= REQUIRED WORK =
Transcribe every line exactly and omit anything that is a picture.

* * * * * * *

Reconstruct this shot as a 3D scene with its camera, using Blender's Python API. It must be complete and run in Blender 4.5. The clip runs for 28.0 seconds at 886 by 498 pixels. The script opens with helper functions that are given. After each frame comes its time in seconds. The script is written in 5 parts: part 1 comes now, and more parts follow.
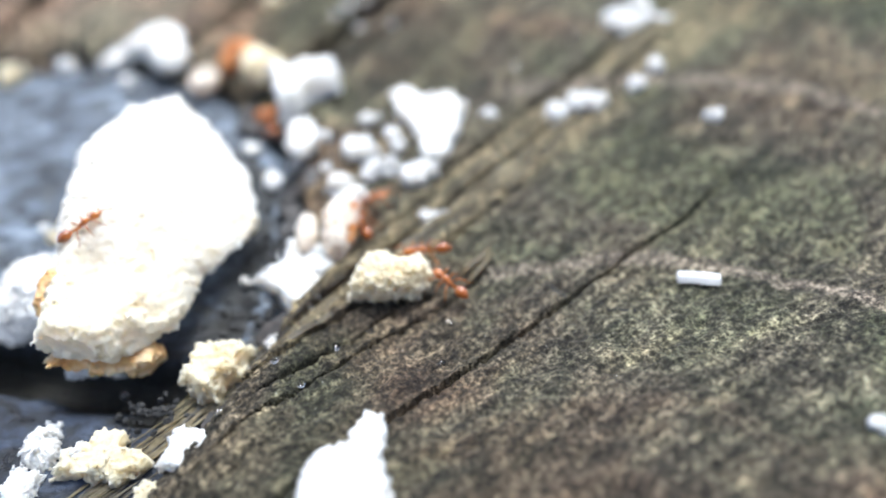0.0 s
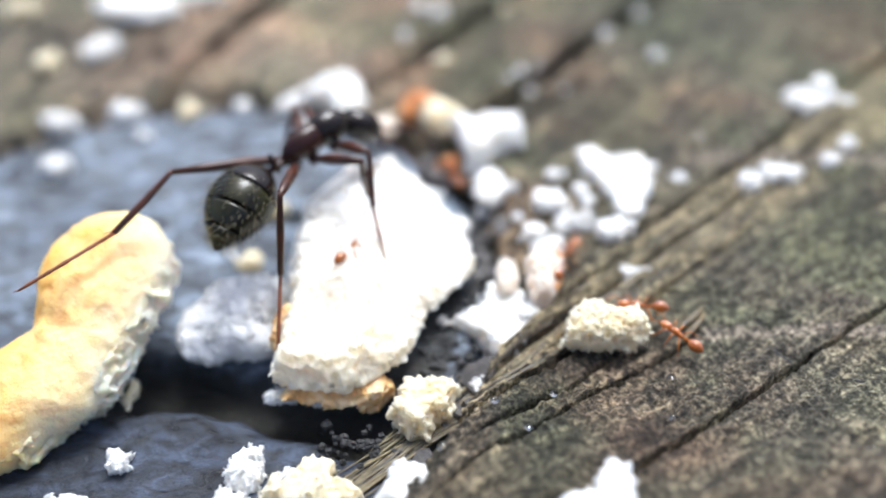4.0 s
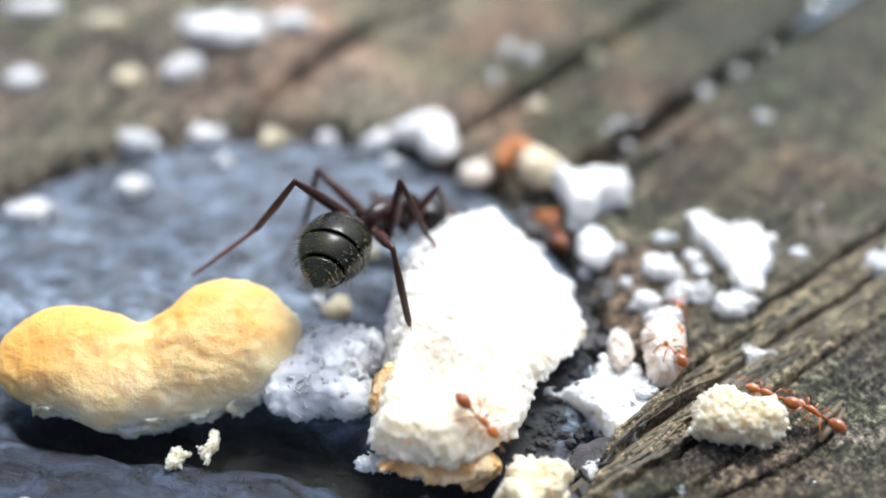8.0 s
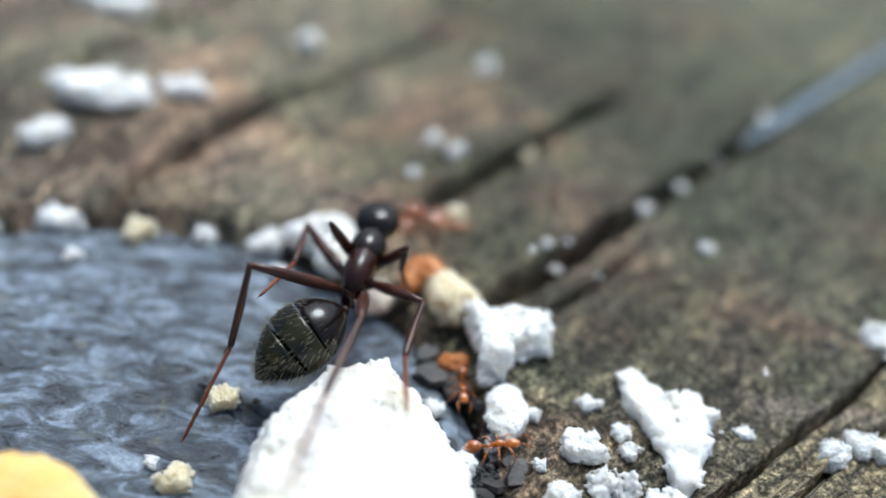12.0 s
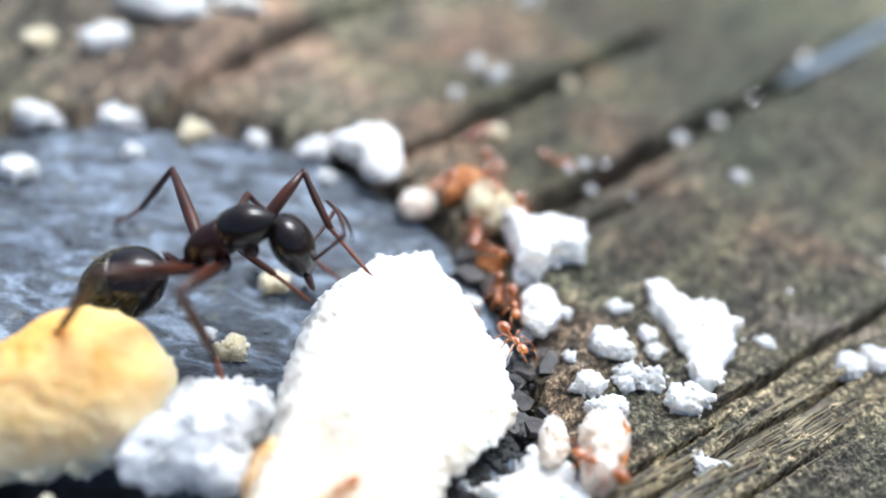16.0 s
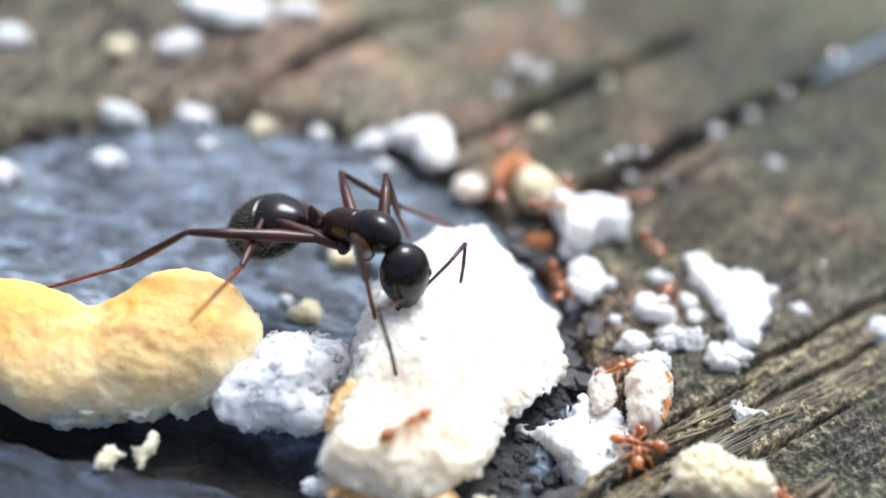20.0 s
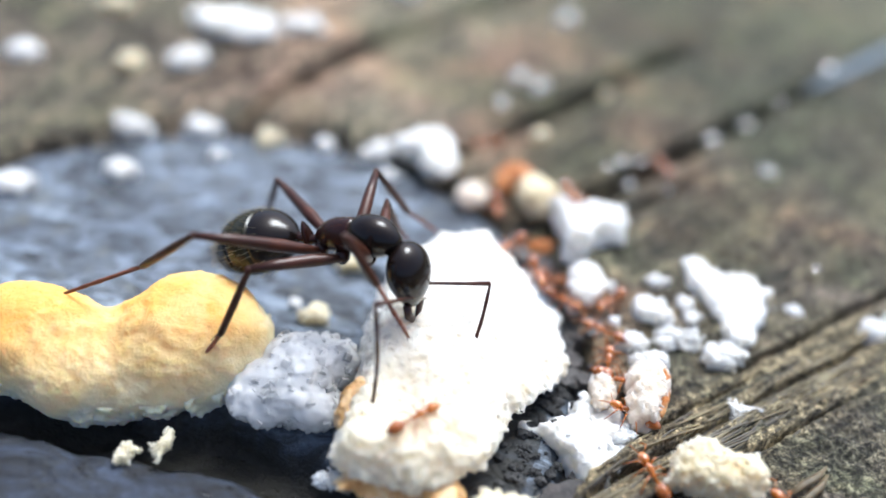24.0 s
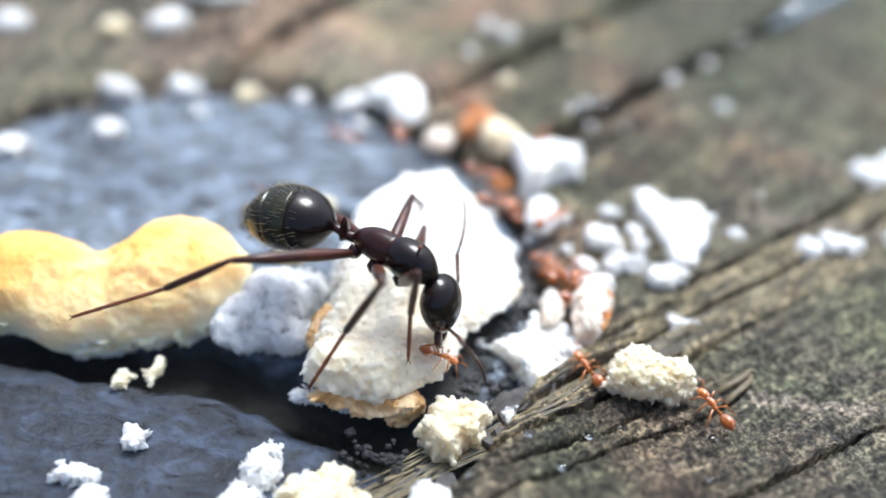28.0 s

* * * * * * *

= OUTPUT OF THE TASK =
Reconstruct this shot as a 3D scene with its camera, using Blender's Python API. It must be complete and run in Blender 4.5. The clip runs for 28.0 seconds at 886 by 498 pixels. The script opens with helper functions that are given. After each frame comes its time in seconds. The script is written in 5 parts: part 1 comes now, and more parts follow.
0.0 s
4.0 s
8.0 s
12.0 s
16.0 s
20.0 s
24.0 s
28.0 s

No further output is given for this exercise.